Diálogos para além da brevidade

Nessa dinâmica criativa, a escritora propõe muitas perspectivas à frente de seu tempo. Os romances sob sua assinatura do começo do século já trazem questões como relacionamentos homoafetivos entre mulheres, diálogos com a teoria feminista e o lugar da mulher escritora na sociedade. 

Legenda: Pesquisadora Larissa Alverne demarca estilo único de Virginia Woolf como uma de suas principais marcas e legados
Foto: Divulgação

Ao mesmo tempo, discorre constantemente sobre grandes enigmas universais, a exemplo da morte e do amor. “No mestrado, eu trabalhei sobre a morte em duas obras de Virginia. Agora, no doutorado, estou trabalhando sobre o amor em cinco livros. O que tem se mostrado para mim até agora é que amor e morte aparecem em uma miscelânea”, percebe Larissa.

“A morte é amada e o amor é mortífero. Eros e Tânatos andam de mãos dadas na obra woolfiana. Acho que isso é o que mais me fascina em sua produção. E, sim, meu livro favorito dela é também meu livro favorito da vida: ‘Mrs. Dalloway’”.

Por essas tantas razões, a pesquisadora diz que o legado de Virginia, a seu entender, é ter entregue a própria vida à escrita. Aquilo que a levava a crises de loucura, era também o que lhe conferia um corpo e uma estabilidade. 
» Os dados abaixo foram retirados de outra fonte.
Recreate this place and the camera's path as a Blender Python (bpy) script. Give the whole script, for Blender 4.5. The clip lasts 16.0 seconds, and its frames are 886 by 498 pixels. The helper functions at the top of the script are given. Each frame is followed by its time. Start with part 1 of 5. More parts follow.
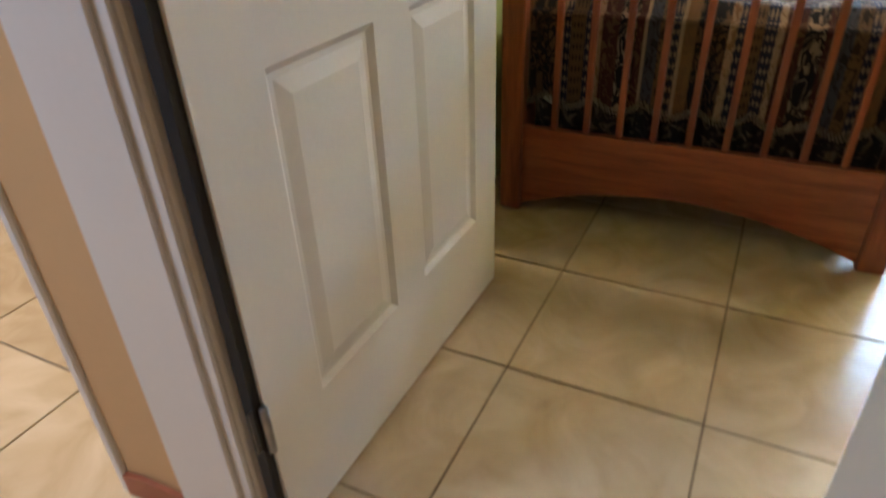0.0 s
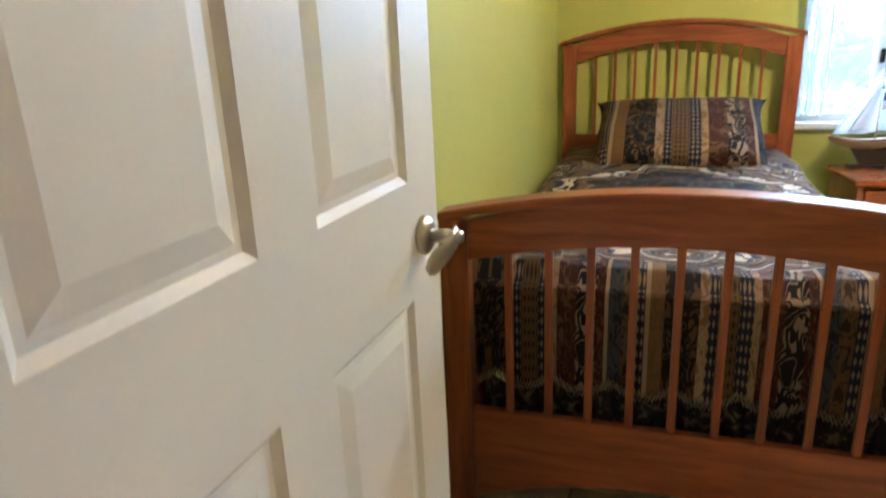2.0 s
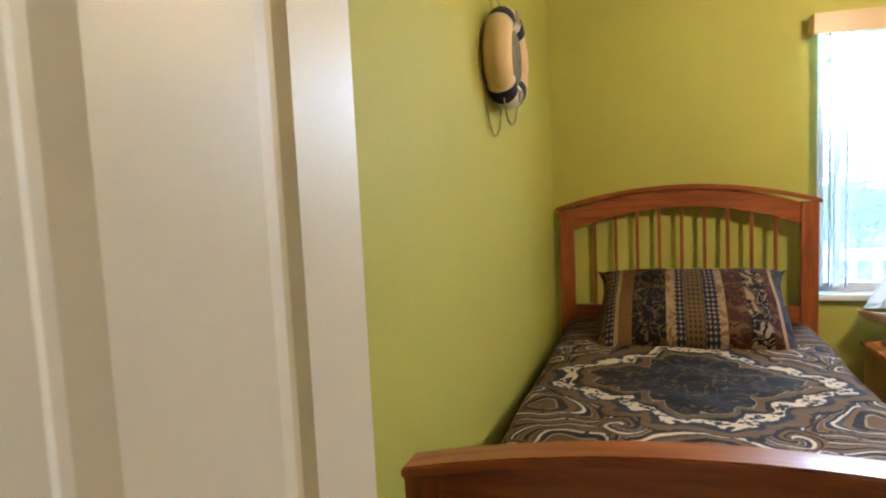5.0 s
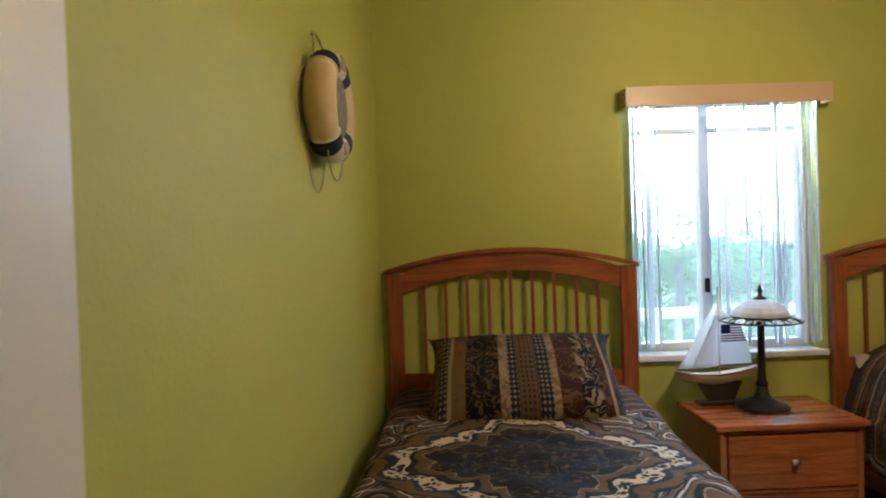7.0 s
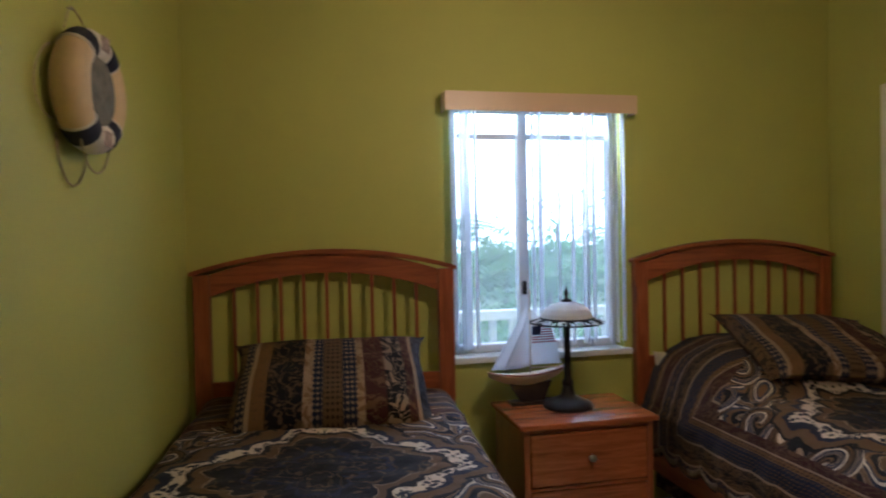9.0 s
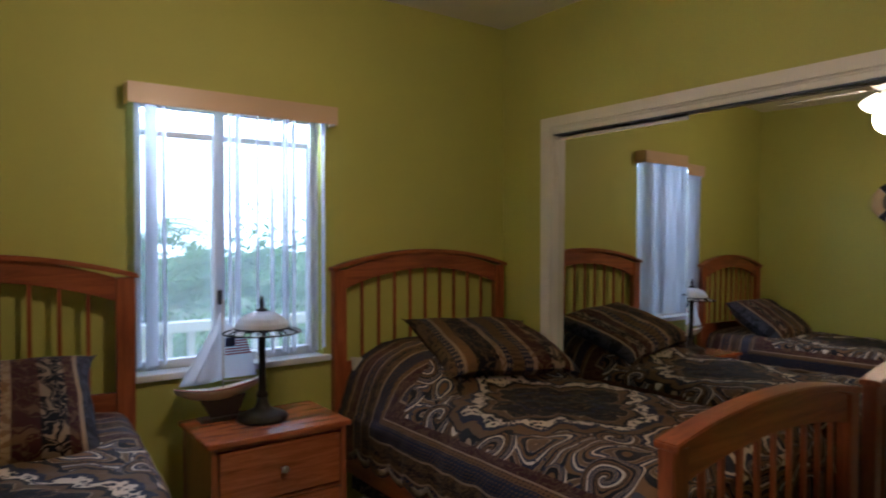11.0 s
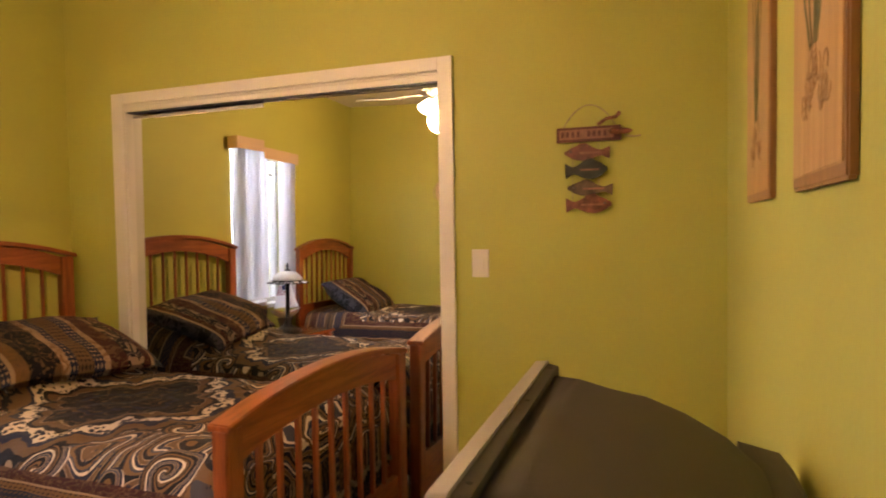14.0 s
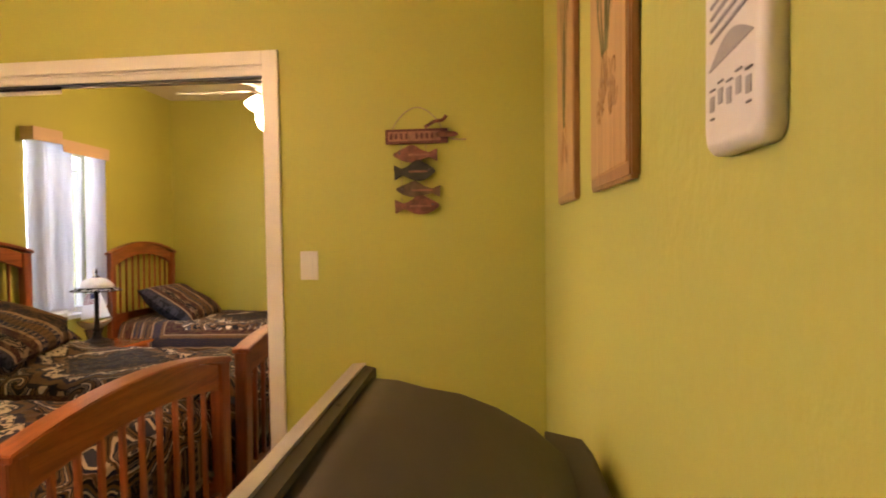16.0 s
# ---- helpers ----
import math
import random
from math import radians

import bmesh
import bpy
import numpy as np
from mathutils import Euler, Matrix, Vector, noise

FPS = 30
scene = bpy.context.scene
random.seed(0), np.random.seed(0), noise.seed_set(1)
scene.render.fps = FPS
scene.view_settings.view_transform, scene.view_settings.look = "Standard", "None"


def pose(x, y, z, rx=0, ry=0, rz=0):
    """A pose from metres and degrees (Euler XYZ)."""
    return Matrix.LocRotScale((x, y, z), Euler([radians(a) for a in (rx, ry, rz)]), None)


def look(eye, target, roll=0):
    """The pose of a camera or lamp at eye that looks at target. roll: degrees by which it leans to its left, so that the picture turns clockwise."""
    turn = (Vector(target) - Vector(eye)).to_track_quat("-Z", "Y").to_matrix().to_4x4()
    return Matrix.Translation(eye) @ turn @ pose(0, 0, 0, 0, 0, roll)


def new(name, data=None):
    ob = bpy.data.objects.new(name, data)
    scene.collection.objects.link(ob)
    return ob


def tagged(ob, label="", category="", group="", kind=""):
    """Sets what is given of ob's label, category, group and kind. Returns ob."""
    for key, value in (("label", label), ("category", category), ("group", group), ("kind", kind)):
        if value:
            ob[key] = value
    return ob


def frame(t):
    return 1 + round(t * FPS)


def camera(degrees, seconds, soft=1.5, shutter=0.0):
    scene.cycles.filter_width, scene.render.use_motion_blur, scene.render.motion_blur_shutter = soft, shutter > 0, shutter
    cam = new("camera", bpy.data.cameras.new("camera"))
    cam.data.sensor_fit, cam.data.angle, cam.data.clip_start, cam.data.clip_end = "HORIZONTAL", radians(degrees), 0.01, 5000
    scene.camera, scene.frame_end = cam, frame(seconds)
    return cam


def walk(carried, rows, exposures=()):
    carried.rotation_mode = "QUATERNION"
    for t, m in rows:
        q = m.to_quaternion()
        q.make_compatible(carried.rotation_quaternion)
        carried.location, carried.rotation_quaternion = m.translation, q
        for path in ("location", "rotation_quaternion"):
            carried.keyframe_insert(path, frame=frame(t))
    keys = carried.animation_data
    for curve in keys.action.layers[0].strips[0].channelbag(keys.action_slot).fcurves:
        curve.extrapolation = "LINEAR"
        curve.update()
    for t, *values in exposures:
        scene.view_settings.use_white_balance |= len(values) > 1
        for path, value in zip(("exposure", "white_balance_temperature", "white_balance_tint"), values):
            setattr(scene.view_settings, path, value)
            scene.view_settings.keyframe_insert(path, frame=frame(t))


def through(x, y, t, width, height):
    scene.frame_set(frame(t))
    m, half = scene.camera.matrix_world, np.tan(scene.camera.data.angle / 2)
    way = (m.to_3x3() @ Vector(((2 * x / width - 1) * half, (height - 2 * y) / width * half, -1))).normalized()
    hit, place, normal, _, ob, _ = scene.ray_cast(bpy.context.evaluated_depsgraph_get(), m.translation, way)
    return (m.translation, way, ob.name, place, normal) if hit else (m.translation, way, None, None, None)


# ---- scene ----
cam = camera(68.3, 16.0, soft=1.9, shutter=0.5)
PATH = [
    (0, (0.692, 0.428, 1.102), (0.049, 1.992, 0.035), -2.4),
    (0.5, (0.704, 0.605, 1.117), (-0.064, 2.19, 0.169), -1.5),
    (1, (0.703, 0.686, 1.153), (-0.074, 2.327, 0.314), -2.0),
    (1.5, (0.62, 0.769, 1.188), (-0.018, 2.512, 0.442), -2.6),
    (2, (0.53, 0.836, 1.244), (0.042, 2.685, 0.658), -2.6),
    (2.5, (0.475, 0.899, 1.261), (0.047, 2.795, 0.791), -2.2),
    (3, (0.481, 0.989, 1.284), (-0.036, 2.879, 0.886), -2.9),
    (3.5, (0.51, 1.077, 1.306), (-0.09, 2.959, 0.988), -2.4),
    (4, (0.529, 1.121, 1.331), (-0.075, 3.01, 1.067), -2.6),
    (6.5, (0.45, 1.448, 1.403), (0.362, 3.445, 1.331), -2.2),
    (7, (0.461, 1.492, 1.39), (0.51, 3.491, 1.358), -2.0),
    (7.5, (0.562, 1.502, 1.363), (0.671, 3.499, 1.345), -2.1),
    (8, (0.613, 1.54, 1.377), (0.816, 3.53, 1.361), -1.9),
    (8.5, (0.686, 1.546, 1.383), (0.945, 3.529, 1.37), -1.3),
    (9, (0.739, 1.536, 1.387), (1.162, 3.49, 1.346), -1.2),
    (11.5, (0.87, 1.501, 1.406), (2.212, 2.983, 1.368), -0.3),
    (12, (0.894, 1.484, 1.416), (2.378, 2.824, 1.358), -0.8),
    (12.5, (0.914, 1.459, 1.41), (2.518, 2.651, 1.351), -0.8),
    (13, (0.937, 1.436, 1.401), (2.641, 2.479, 1.325), -0.5),
    (13.5, (0.947, 1.391, 1.399), (2.745, 2.262, 1.316), -0.9),
    (14, (0.965, 1.347, 1.388), (2.823, 2.083, 1.306), -0.9),
    (14.5, (0.979, 1.342, 1.382), (2.879, 1.961, 1.307), -0.8),
    (15, (0.984, 1.335, 1.381), (2.933, 1.778, 1.303), -0.8),
    (15.5, (0.996, 1.328, 1.382), (2.961, 1.691, 1.301), -0.9),
    (16, (1.002, 1.322, 1.381), (2.984, 1.582, 1.3), -0.8),
]
EXPOSURES = [(0, 1.4, 4700, 6), (0.5, 1.85, 4550, 6), (1.0, 1.9, 4500, 6), (1.5, 1.65, 4600, 6), (2.0, 1.75, 4700, 6), (3.5, 1.65, 5200, 6), (6.5, 0.75, 5350, 9), (7.5, 0.33, 5150, 11), (8.5, -0.15, 4950, 15), (9, -0.12, 4950, 17), (11.5, -0.33, 5050, 20), (12.5, 0.25, 6500, 29), (13, 0.70, 6700, 33), (14, 1.1, 7000, 34), (16, 1.2, 7000, 32)]
walk(cam, [(t, look(eye, target, roll)) for t, eye, target, roll in PATH], EXPOSURES)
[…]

“Ela leva sua escrita às últimas consequências e, quando não consegue mais escrever e sente o retorno das vozes, suicida-se aos 59 anos. Não havia possibilidade para ela de continuar vivendo sem conseguir escrever. Deixa uma marca única na literatura, como ela mesmo dizia quando ia escrever um novo livro: “Vou criar um novo - de Virginia Woolf”. Acredito que esse traço, como bem dito por ela, é sua principal marca e legado”, conclui.